* WHAT THE EXERCISE ASKS *
Locate and copy all lines bearing the word "pose".

═══ AVAILABLE DATA

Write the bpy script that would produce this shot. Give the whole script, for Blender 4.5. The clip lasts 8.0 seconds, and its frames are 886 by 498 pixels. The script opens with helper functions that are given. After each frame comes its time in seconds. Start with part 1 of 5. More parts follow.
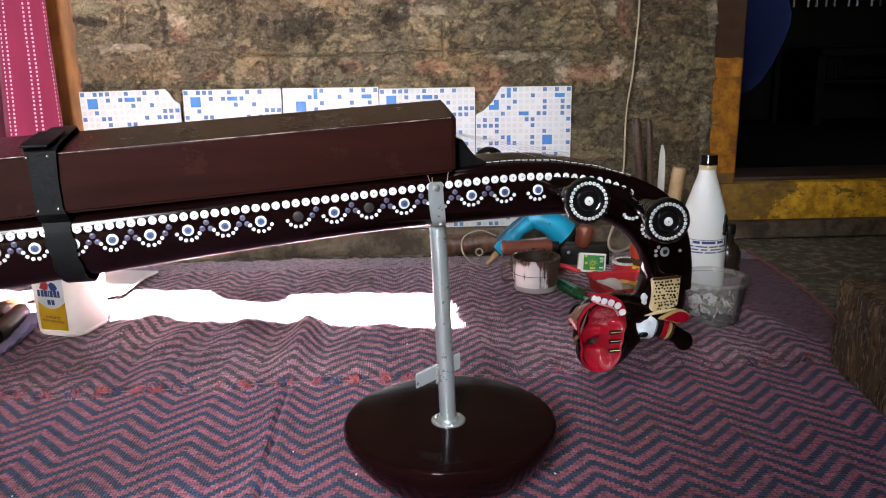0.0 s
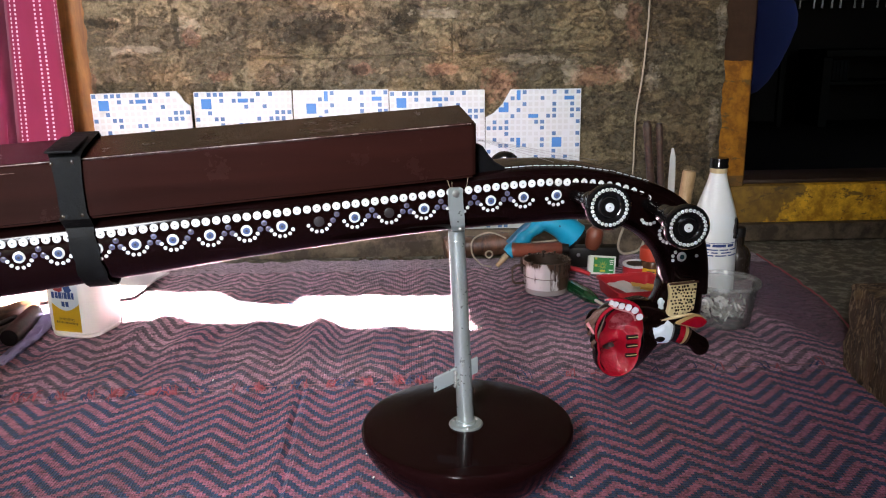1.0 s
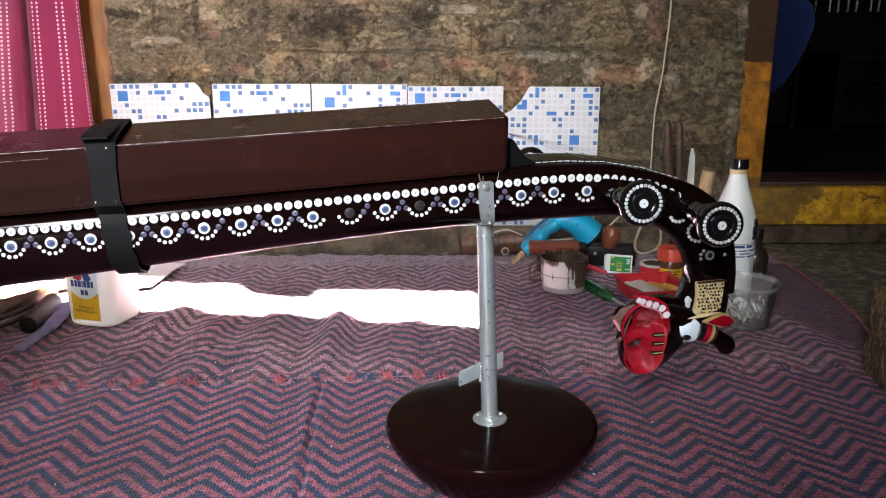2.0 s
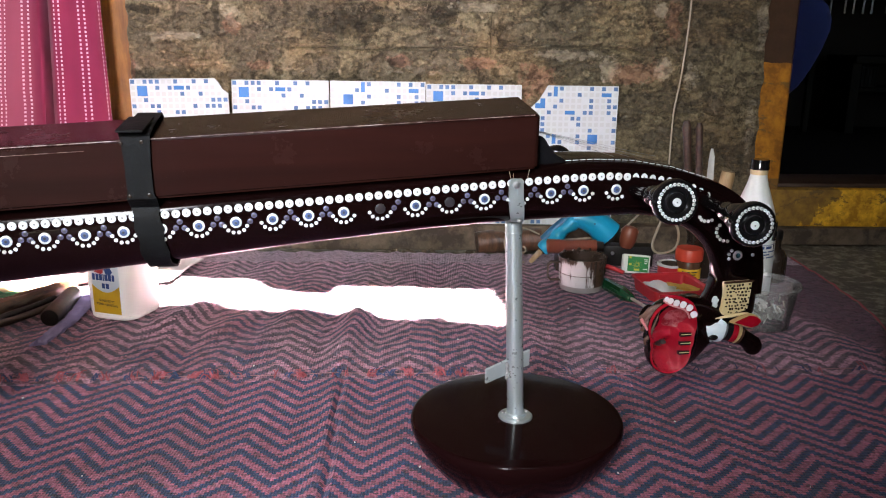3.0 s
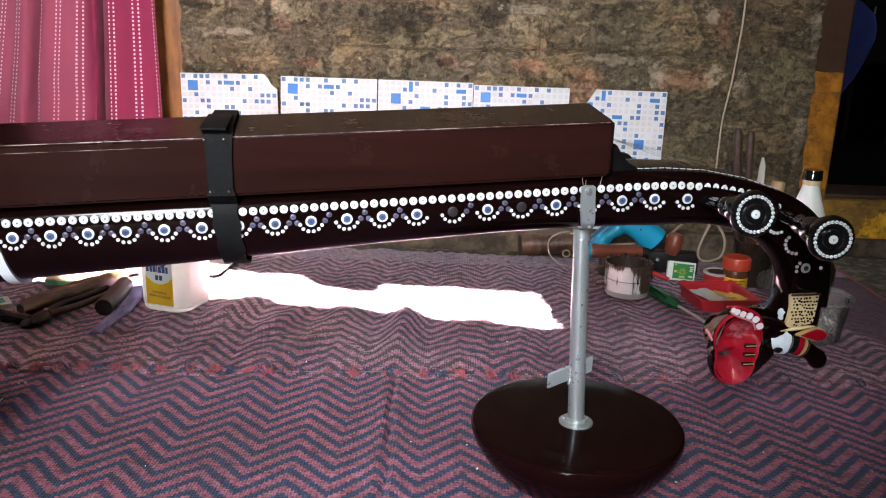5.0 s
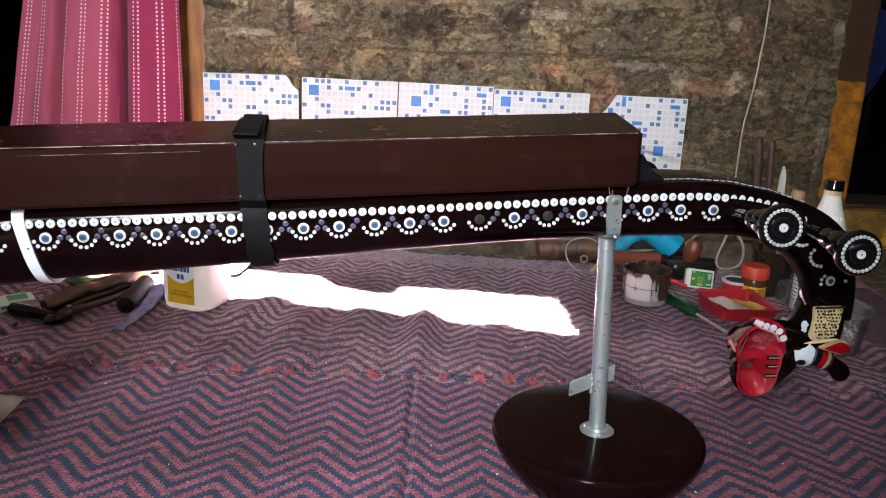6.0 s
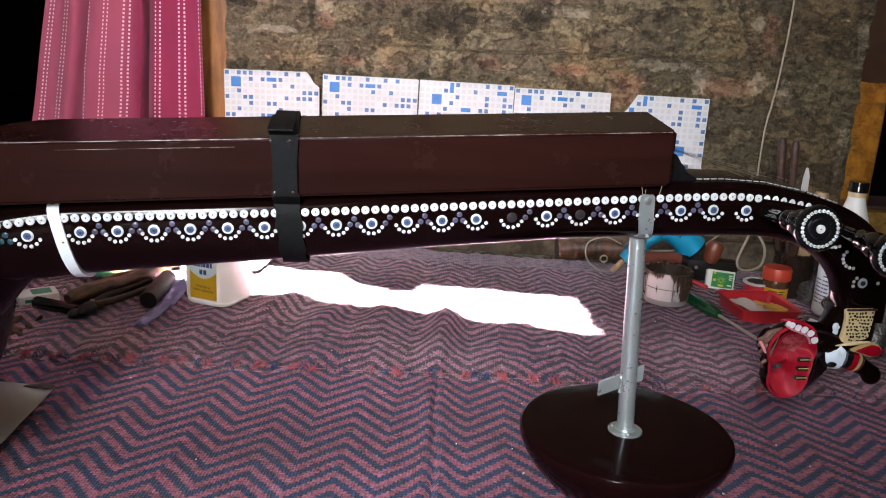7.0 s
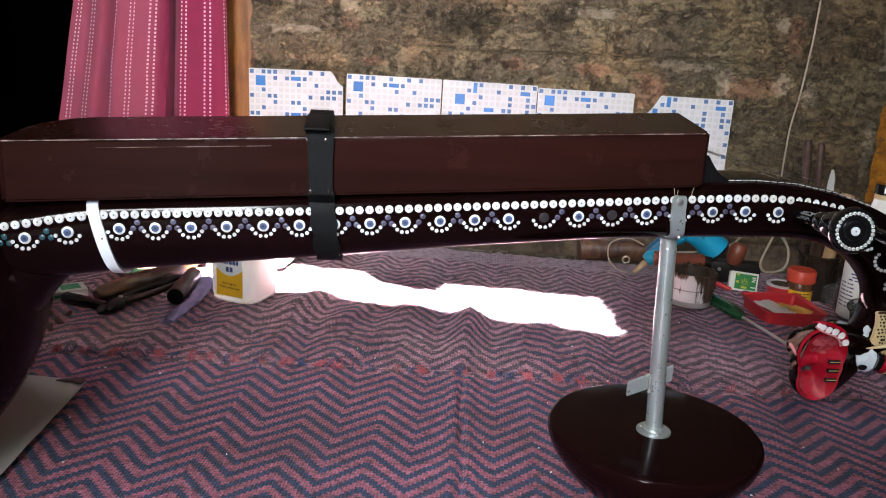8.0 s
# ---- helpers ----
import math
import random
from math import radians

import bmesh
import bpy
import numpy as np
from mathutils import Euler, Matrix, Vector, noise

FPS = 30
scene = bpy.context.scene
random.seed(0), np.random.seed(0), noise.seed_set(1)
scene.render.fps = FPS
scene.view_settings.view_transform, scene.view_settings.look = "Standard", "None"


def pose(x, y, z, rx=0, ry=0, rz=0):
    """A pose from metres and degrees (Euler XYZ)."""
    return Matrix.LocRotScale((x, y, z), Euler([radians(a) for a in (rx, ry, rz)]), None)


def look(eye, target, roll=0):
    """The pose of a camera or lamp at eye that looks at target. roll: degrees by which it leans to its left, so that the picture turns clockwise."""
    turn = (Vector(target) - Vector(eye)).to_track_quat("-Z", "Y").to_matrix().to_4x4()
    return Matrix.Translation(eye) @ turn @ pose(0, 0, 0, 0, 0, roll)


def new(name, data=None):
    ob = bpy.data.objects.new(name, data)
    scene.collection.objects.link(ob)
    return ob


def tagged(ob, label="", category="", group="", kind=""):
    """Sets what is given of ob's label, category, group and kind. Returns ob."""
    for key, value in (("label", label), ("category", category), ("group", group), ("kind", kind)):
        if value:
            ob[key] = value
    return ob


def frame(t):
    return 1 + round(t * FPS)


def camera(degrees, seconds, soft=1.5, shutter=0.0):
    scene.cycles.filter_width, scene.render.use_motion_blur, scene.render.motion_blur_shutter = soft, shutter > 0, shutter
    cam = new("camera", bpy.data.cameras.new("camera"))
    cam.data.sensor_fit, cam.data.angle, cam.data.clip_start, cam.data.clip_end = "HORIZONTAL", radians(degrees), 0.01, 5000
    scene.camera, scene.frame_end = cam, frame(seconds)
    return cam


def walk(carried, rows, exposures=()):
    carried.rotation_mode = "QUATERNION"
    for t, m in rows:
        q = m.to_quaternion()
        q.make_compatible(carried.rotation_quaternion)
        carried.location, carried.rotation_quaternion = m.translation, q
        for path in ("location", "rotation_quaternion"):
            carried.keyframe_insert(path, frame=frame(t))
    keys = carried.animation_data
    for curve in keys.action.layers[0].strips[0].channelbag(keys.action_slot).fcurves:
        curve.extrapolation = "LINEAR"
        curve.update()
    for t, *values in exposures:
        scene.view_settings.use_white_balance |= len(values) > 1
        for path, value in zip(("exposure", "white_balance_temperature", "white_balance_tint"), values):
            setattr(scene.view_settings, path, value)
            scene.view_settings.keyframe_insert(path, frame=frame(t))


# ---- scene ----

══════

* CORRECT RESPONSE *
def pose(x, y, z, rx=0, ry=0, rz=0):
    """A pose from metres and degrees (Euler XYZ)."""
    """The pose of a camera or lamp at eye that looks at target. roll: degrees by which it leans to its left, so that the picture turns clockwise."""
    return Matrix.Translation(eye) @ turn @ pose(0, 0, 0, 0, 0, roll)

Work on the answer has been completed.